=== WHAT TO PRODUCE ===
Reproduce all the material exactly, minus any pictures it holds.

______

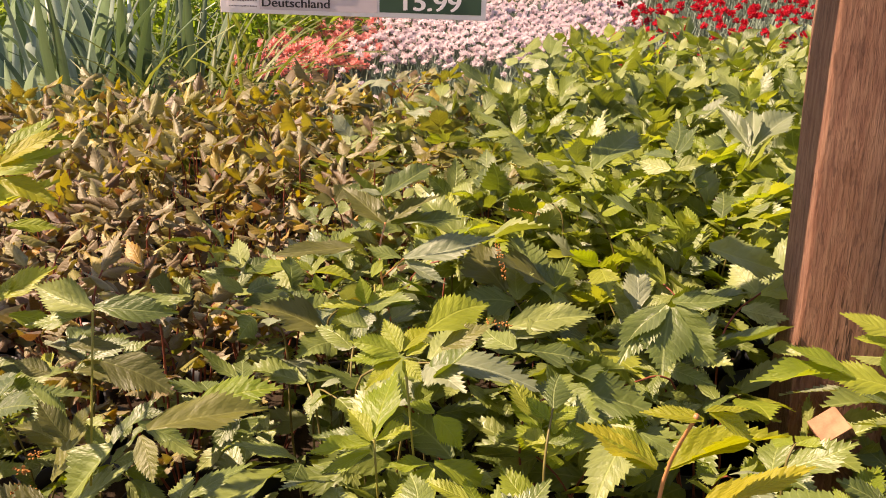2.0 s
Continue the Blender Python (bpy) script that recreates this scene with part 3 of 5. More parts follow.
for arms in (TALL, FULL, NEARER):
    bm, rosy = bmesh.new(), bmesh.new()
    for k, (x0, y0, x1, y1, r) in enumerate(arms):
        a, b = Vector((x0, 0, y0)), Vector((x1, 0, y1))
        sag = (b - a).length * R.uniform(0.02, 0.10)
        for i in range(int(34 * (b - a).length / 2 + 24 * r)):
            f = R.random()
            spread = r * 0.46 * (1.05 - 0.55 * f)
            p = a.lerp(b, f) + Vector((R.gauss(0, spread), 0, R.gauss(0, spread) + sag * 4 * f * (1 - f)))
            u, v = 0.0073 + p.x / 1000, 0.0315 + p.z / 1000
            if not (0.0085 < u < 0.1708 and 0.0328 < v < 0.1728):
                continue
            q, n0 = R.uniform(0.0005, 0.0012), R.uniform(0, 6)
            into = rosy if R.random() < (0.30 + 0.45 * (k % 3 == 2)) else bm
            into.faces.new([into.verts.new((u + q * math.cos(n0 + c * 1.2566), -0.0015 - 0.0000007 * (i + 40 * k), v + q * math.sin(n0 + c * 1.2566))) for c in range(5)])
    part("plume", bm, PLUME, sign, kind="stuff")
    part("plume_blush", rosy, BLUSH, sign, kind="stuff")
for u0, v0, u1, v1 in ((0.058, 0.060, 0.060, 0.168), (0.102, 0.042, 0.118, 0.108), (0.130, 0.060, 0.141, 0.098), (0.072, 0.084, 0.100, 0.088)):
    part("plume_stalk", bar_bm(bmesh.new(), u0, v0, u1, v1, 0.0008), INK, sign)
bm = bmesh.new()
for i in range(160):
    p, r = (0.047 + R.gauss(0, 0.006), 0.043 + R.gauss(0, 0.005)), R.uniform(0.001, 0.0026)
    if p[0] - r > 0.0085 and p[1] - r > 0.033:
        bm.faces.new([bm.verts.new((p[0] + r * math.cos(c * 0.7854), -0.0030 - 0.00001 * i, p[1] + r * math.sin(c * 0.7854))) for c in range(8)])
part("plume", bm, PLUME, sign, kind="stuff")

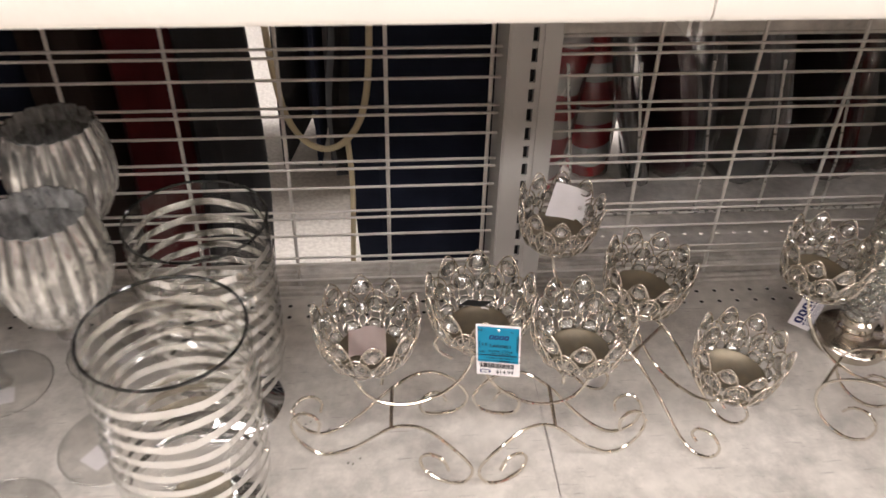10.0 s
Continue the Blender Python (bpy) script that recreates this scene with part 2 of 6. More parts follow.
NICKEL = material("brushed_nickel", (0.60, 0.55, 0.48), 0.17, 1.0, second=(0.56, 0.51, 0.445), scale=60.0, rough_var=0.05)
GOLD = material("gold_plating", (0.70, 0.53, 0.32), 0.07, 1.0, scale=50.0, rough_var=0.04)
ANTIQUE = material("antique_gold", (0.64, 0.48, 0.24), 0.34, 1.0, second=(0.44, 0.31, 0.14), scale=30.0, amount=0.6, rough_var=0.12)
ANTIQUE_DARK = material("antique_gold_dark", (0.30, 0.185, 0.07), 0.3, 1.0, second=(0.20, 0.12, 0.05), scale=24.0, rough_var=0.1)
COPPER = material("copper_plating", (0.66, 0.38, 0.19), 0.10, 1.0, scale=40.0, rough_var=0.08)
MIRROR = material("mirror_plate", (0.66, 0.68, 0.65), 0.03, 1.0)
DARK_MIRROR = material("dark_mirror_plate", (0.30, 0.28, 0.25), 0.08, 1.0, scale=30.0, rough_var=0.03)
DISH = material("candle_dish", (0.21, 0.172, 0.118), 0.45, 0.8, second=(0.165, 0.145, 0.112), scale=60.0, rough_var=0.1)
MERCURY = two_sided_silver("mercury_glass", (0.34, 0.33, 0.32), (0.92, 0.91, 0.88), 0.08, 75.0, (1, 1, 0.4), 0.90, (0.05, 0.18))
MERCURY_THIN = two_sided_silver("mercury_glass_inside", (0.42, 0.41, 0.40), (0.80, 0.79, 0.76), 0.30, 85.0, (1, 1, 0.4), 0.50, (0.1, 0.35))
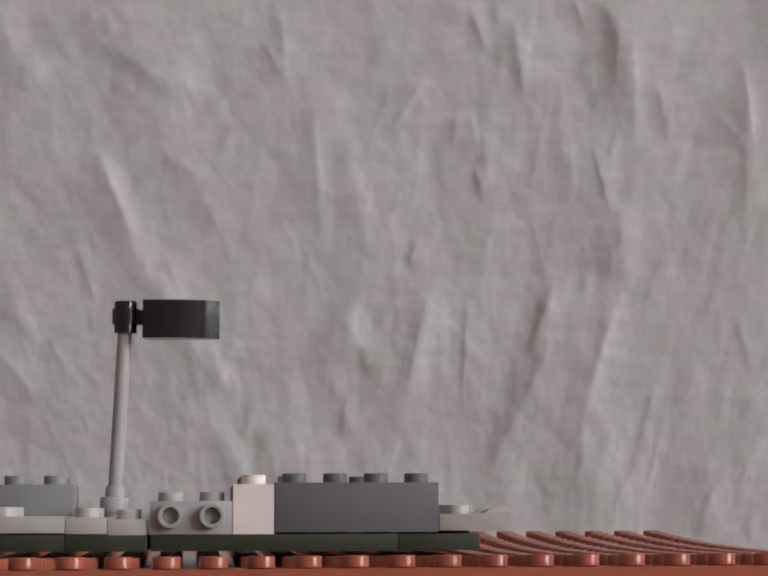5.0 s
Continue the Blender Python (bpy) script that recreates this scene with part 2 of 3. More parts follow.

______

=== THE REPLY ===
2.0 s
Continue the Blender Python (bpy) script that recreates this scene with part 3 of 5. More parts follow.
for arms in (TALL, FULL, NEARER):
    bm, rosy = bmesh.new(), bmesh.new()
    for k, (x0, y0, x1, y1, r) in enumerate(arms):
        a, b = Vector((x0, 0, y0)), Vector((x1, 0, y1))
        sag = (b - a).length * R.uniform(0.02, 0.10)
        for i in range(int(34 * (b - a).length / 2 + 24 * r)):
            f = R.random()
            spread = r * 0.46 * (1.05 - 0.55 * f)
            p = a.lerp(b, f) + Vector((R.gauss(0, spread), 0, R.gauss(0, spread) + sag * 4 * f * (1 - f)))
            u, v = 0.0073 + p.x / 1000, 0.0315 + p.z / 1000
            if not (0.0085 < u < 0.1708 and 0.0328 < v < 0.1728):
                continue
            q, n0 = R.uniform(0.0005, 0.0012), R.uniform(0, 6)
            into = rosy if R.random() < (0.30 + 0.45 * (k % 3 == 2)) else bm
            into.faces.new([into.verts.new((u + q * math.cos(n0 + c * 1.2566), -0.0015 - 0.0000007 * (i + 40 * k), v + q * math.sin(n0 + c * 1.2566))) for c in range(5)])
    part("plume", bm, PLUME, sign, kind="stuff")
    part("plume_blush", rosy, BLUSH, sign, kind="stuff")
for u0, v0, u1, v1 in ((0.058, 0.060, 0.060, 0.168), (0.102, 0.042, 0.118, 0.108), (0.130, 0.060, 0.141, 0.098), (0.072, 0.084, 0.100, 0.088)):
    part("plume_stalk", bar_bm(bmesh.new(), u0, v0, u1, v1, 0.0008), INK, sign)
bm = bmesh.new()
for i in range(160):
    p, r = (0.047 + R.gauss(0, 0.006), 0.043 + R.gauss(0, 0.005)), R.uniform(0.001, 0.0026)
    if p[0] - r > 0.0085 and p[1] - r > 0.033:
        bm.faces.new([bm.verts.new((p[0] + r * math.cos(c * 0.7854), -0.0030 - 0.00001 * i, p[1] + r * math.sin(c * 0.7854))) for c in range(8)])
part("plume", bm, PLUME, sign, kind="stuff")

10.0 s
Continue the Blender Python (bpy) script that recreates this scene with part 2 of 6. More parts follow.
NICKEL = material("brushed_nickel", (0.60, 0.55, 0.48), 0.17, 1.0, second=(0.56, 0.51, 0.445), scale=60.0, rough_var=0.05)
GOLD = material("gold_plating", (0.70, 0.53, 0.32), 0.07, 1.0, scale=50.0, rough_var=0.04)
ANTIQUE = material("antique_gold", (0.64, 0.48, 0.24), 0.34, 1.0, second=(0.44, 0.31, 0.14), scale=30.0, amount=0.6, rough_var=0.12)
ANTIQUE_DARK = material("antique_gold_dark", (0.30, 0.185, 0.07), 0.3, 1.0, second=(0.20, 0.12, 0.05), scale=24.0, rough_var=0.1)
COPPER = material("copper_plating", (0.66, 0.38, 0.19), 0.10, 1.0, scale=40.0, rough_var=0.08)
MIRROR = material("mirror_plate", (0.66, 0.68, 0.65), 0.03, 1.0)
DARK_MIRROR = material("dark_mirror_plate", (0.30, 0.28, 0.25), 0.08, 1.0, scale=30.0, rough_var=0.03)
DISH = material("candle_dish", (0.21, 0.172, 0.118), 0.45, 0.8, second=(0.165, 0.145, 0.112), scale=60.0, rough_var=0.1)
MERCURY = two_sided_silver("mercury_glass", (0.34, 0.33, 0.32), (0.92, 0.91, 0.88), 0.08, 75.0, (1, 1, 0.4), 0.90, (0.05, 0.18))
MERCURY_THIN = two_sided_silver("mercury_glass_inside", (0.42, 0.41, 0.40), (0.80, 0.79, 0.76), 0.30, 85.0, (1, 1, 0.4), 0.50, (0.1, 0.35))
5.0 s
Continue the Blender Python (bpy) script that recreates this scene with part 2 of 3. More parts follow.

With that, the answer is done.